Primary Day: Will Chafee survive?

By Michelle Malkin  •  September 12, 2006 10:57 AM

Tom Bevan at Real Clear Politics has a primary round-up. It’s election day in Arizona, Minnesota, Maryland, Wisconsin, Delaware, New Hampshire, New York, Rhode Island, and Vermont, plus D.C.’s got a mayoral vote.

All eyes are on Providence. Can conservative Stephen Laffey unseat the Bush-bashing “mooooderate,” GOP Sen. Lincoln Chafee? The BBC is biting its fingernails.

Forbes/AP overview:

ine states and Washington, D.C., were holding primary elections Tuesday, but Chafee’s race has drawn the most attention as another test of the depth of anti-incumbent sentiment and the erosion of the political middle ground.

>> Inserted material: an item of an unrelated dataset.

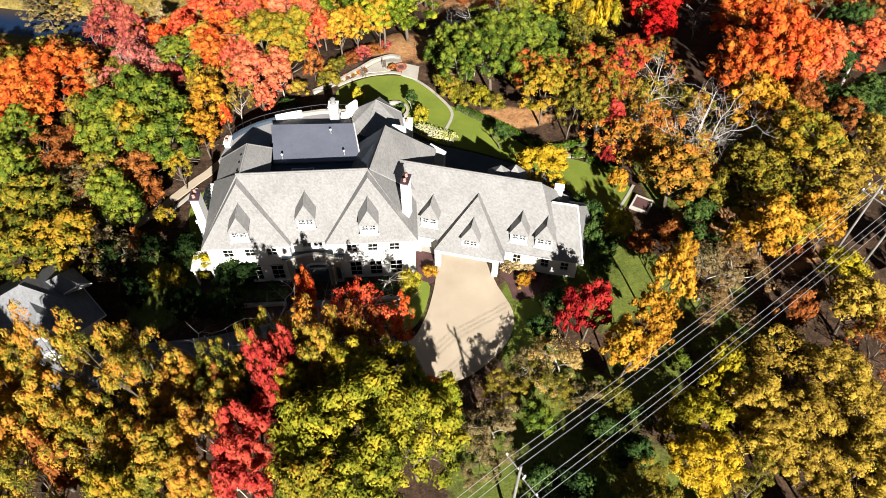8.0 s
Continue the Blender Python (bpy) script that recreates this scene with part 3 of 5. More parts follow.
# rear wing with its ridge running north
RIDGE_S, RIDGE_N = (-8.55, 28.4, 11.75), (-7.1, 35.3, 11.95)
part("roof_slope", slab([RIDGE_S, (-2.75, 30.35, 5.4), (-1.15, 37.85, 5.6), (-3.9, 37.0, 8.2), RIDGE_N], 0.2), SHINGLE, house)
# west and north slopes in slate: their shade is put into the colour
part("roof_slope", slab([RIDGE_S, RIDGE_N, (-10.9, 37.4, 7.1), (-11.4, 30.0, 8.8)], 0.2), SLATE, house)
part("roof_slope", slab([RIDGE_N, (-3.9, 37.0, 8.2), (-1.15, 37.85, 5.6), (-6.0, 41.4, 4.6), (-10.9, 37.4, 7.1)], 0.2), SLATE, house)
part("ridge_cap", tube([RIDGE_S, RIDGE_N], [0.1, 0.1], 6), SHINGLE, house)
part("wall", prism([(-10.6, 30.5), (-3.2, 30.5), (-1.8, 37.2), (-6.0, 40.6), (-10.4, 37.0)], -3.6, 4.4), STUCCO, house)
part("wall", prism([(-12.5, 36.0), (-5.0, 41.0), (-6.2, 44.2), (-12.8, 44.0)], -3.6, 1.4), STUCCO, house)
part("stack", prism([(-6.9, 38.5), (-5.2, 38.0), (-4.95, 38.8), (-6.65, 39.3)], 3.0, 8.6), STUCCO, house, "squat pale stack")
coping = part("balcony_coping", slab([(-2.2, 39.4, 4.75), (-0.2, 37.85, 4.75), (0.1, 38.3, 4.75), (-1.9, 39.85, 4.75)], 0.25), TRIM, house, "white balcony coping")
part("wall", prism([(-2.1, 39.4), (-0.25, 38.0), (0.0, 38.3), (-1.85, 39.7)], -3.6, 4.49), STUCCO, coping)

# west rear wing: a ridge of the same height running north, hipped at its end
W_S, W_N, W_NW, W_SW, W_E = (-23.15, 27.7, 11.6), (-23.15, 32.6, 11.6), (-28.3, 36.0, 5.7), (-27.9, 30.3, 5.9), (-20.9, 34.4, 9.2)
part("roof_slope", slab([W_S, W_N, W_NW, W_SW], 0.2), SHINGLE, house)
part("roof_slope", slab([W_N, W_S, (-20.6, 27.9, 8.95), (-20.7, 31.4, 9.0), W_E], 0.2), SHINGLE, house)
part("roof_slope", slab([W_NW, W_N, W_E, (-22.3, 36.9, 5.7)], 0.2), SHINGLE, house)
part("ridge_cap", tube([W_S, W_N], [0.11, 0.11], 6), SHINGLE, house)
for a in (W_NW, W_E):
    part("hip_cap", tube([W_N, a], [0.08, 0.08], 6), SHINGLE, house)
for k in (0.25, 0.5, 0.75):
    q = Vector(W_S).lerp(Vector(W_N), k)
    part("snow_guard", tube([q + Vector((-0.5, 0, -0.5)), q + Vector((-0.75, 0.1, -0.74))], [0.09, 0.05], 5), IRON, house, "small dark roof vent")
part("wall", prism([(-27.6, 30.2), (-21.2, 30.5), (-21.4, 34.0), (-22.4, 36.2), (-27.9, 35.6)], -3.4, 5.4), STUCCO, house)
part("wall", prism([(-23.9, 29.4), (-21.2, 29.4), (-21.2, 33.6), (-23.9, 33.6)], 5.4, 8.7), STUCCO, house)
membrane = part("flat_roof", slab([(-20.65, 32.75, 8.3), (-10.3, 33.3, 8.25), (-11.8, 40.8, 7.35), (-22.3, 40.5, 7.4)], 0.3), MEMBRANE, house, "low dark grey membrane roof with seams")
for i in range(1, 9):
    k = i / 9
    a, b = Vector((-20.65, 32.75, 8.31)).lerp(Vector((-10.3, 33.3, 8.26)), k), Vector((-22.3, 40.5, 7.41)).lerp(Vector((-11.8, 40.8, 7.36)), k)
    part("seam", tube([a, b], [0.025, 0.025], 4), MEMBRANE, membrane)
part("gutter", tube([(-10.25, 33.3, 8.28), (-11.75, 40.8, 7.38)], [0.09, 0.09], 6), TRIM, membrane, "white edge gutter")
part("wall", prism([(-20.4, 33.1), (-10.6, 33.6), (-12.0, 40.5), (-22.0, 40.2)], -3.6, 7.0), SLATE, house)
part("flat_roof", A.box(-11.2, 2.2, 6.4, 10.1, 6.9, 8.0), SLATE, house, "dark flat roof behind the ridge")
skylight = part("skylight", A.box(-6.3, -3.6, 7.5, 9.3, 8.005, 8.25, 0.05), TRIM, house, "flat rooftop skylight")
part("pane", A.box(-6.15, -3.75, 7.65, 9.15, 8.252, 8.27), GLASS, skylight)
for x, y in ((-19.7, 33.6), (-12.3, 34.3), (-14.4, 38.6)):
    z = 8.3 - (y - 32.9) * 0.118
    part("vent_pipe", lathe([(0.07, -0.2), (0.07, 0.55), (0.14, 0.58), (0.14, 0.72), (0.05, 0.78)], (x, y, z), 8), TRIM, membrane, "small white roof vent", True)

# curved terrace behind it
ARC = curve([(-28.9, 36.6), (-28.0, 40.2), (-25.6, 42.6), (-22.6, 44.1), (-19.2, 45.1), (-16.0, 45.7), (-13.0, 45.6)], 5)
terrace = part("terrace", prism(ARC + [(-11.8, 40.8), (-22.4, 40.4), (-23.8, 36.6)], -3.8, 4.85), CONCRETE, house, "curved stone roof terrace with a pale parapet")
def strip(line, wide, z0, z1):
    """A bent bar of rectangular section along a plan line."""
    v, f = [], []
    for i, (x, y) in enumerate(line):
        a, b = line[max(i - 1, 0)], line[min(i + 1, len(line) - 1)]
        d = math.hypot(b[0] - a[0], b[1] - a[1]) or 1
        nx, ny = -(b[1] - a[1]) / d * wide / 2, (b[0] - a[0]) / d * wide / 2
        v += [(x + nx, y + ny, z1), (x - nx, y - ny, z1), (x - nx, y - ny, z0), (x + nx, y + ny, z0)]
    for i in range(len(line) - 1):
        f += [(4 * i + k, 4 * i + (k + 1) % 4, 4 * i + 4 + (k + 1) % 4, 4 * i + 4 + k) for k in range(4)]
    return v, f + [(3, 2, 1, 0), tuple(4 * (len(line) - 1) + k for k in range(4))]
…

Chafee has a remarkable amount of support from national Republicans, especially for a senator who has often been at odds with the party, bucking the administration on tax cuts, civil liberties and the Iraq war. He faces Steve Laffey, a former investment banker and mayor of Cranston, R.I.

In Maryland, Democrats were choosing a Senate candidate to go up against Republican Michael Steele, the lieutenant governor. An open House seat in Arizona has drawn a contentious crowd of GOP candidates, as well as several hopefuls on the Democratic side. Minnesota Democrats will pick a candidate for a House seat left open by retiring 14-term Democratic Rep. Martin Sabo.

Many races won’t be close, but they will set up important November contests that include Senate seats in Arizona and Minnesota, and the race for governor in Maryland, Minnesota, Rhode Island and Wisconsin. Other states holding primaries are Delaware, New Hampshire, New York and Vermont, while the District of Columbia will select mayoral candidates.

Election day glitches delayed the voting in a few districts.

Some polling place judges were late in Baltimore. In Maryland’s Montgomery County, officials said the key cards to activate electronic voting machines weren’t delivered in time for the 7 a.m. opening. One New York City voter, St. Johns’ University criminal justice professor Howard Abadinsky, said the machines at his polling place were missing levers for some candidates, and when he was given a paper ballot, there was no box to put it in.

Observers will be eyeing the Rhode Island race in particular to gauge the strength of the anti-incumbency mood. Connecticut’s Democratic Sen. Joe Lieberman was beaten in the primary by anti-war candidate Ned Lamont, though Lieberman is still running as an independent. Michigan Rep. Joe Schwarz, a moderate Republican targeted by the anti-tax Club for Growth, also was defeated.

Patrick Casey reports on Rhode Island election day activity at the Sixers blog:

As I don’t travel in the same ‘elite’ circles as Chafee, Whitehouse, and Providence Journal reporters, I went out to a few local Warwick pizza parlors and a popular Chinese restaurant this weekend to gauge people’s feelings on the race. Overwhelmingly they’ve been critical of the tone of the campaign, focusing their disappointment at Chafee. The last series of ads by the Chafee campaign itself was mentioned as one of the basest, most personal negative attack on one candidate against another that anyone’s seen before in this state. People aren’t as stupid as many politicians and their consultants think – I constantly heard things like “Well that part of Chafee’s ad just isn’t true”, and “Who cares about an old stockbroker job”.
Even if Chafee wins this primary, he has lost a lot of his luster and the respect that many in Warwick (where he was Mayor) had for him, let alone the rest of the state. Were it not for the NRSC poll done by POS that said that Chafee had a huge lead over Laffey (countering a RIC poll that said exactly the opposite), I’d say that Laffey was going to win, even in Warwick. But we shall all see, at around 9:00pm tonight.

Stay tuned.

***

John Hawkins at Right Wing News looks at three biggies and GOP blundering in Arizona.